De esta manera, los discípulos de Jesús fueron también hombres y mujeres de oración, ya que “asistían asiduamente al Templo dando gracias a Dios”, y  rezaban en las casas, hacían la fracción del pan en memoria de Jesús, perseveran en oración en la espera del Espíritu, suplican por Pedro prisionero, piden fortaleza en la persecución, ayunan y oran antes de enviar misioneros, el mismo Pablo y Silas rezan en la prisión.

Las cartas paulinas comienzan siempre con una bendición inicial, además citan himnos cristológicos de las comunidades, y Pablo exhorta a la asiduidad y la perseverancia en la oración comunitaria con “himnos, salmos y cánticos inspirados”.

La Iglesia es una comunidad orante. Este es un rasgo esencial de la Iglesia junto con el anuncio del Evangelio, el testimonio de vida y la solidaridad hacia los necesitados.
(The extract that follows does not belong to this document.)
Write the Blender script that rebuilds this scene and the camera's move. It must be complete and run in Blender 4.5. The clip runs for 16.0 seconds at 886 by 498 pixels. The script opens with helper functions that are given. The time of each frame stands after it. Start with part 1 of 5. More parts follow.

La oración es el lugar de la alabanza, de la confesión y de la súplica.

La oración de alabanza surge por el recuerdo de las maravillas de Dios en el cosmos y en nosotros. En la oración también confesamos que Dios es nuestro único bien, que de él quien depende nuestra vida entera, es decir, que sin él no podemos nada. Pero la oración es también súplica: en ella confiamos a Dios las necesidades del mundo, depositamos nuestra vida en sus manos, y le pedimos fuerza para perseverar y aceptación confiada de su voluntad.

La oración personal es el lugar del “trato de amistad” (S. Teresa), es el lugar del diálogo tal “como un amigo habla a otro amigo” (S. Ignacio). Es el lugar de intimidad donde se explicita la confianza afectuosa con Dios.

La oración, hecha en el espíritu de la oración de Jesús, genera en nosotros una actitud de filial e íntima confianza en el Padre, que nos mueve a poner toda nuestra vida y la de nuestros hermanos en sus manos, mientras esperamos activamente la llegada del Reino.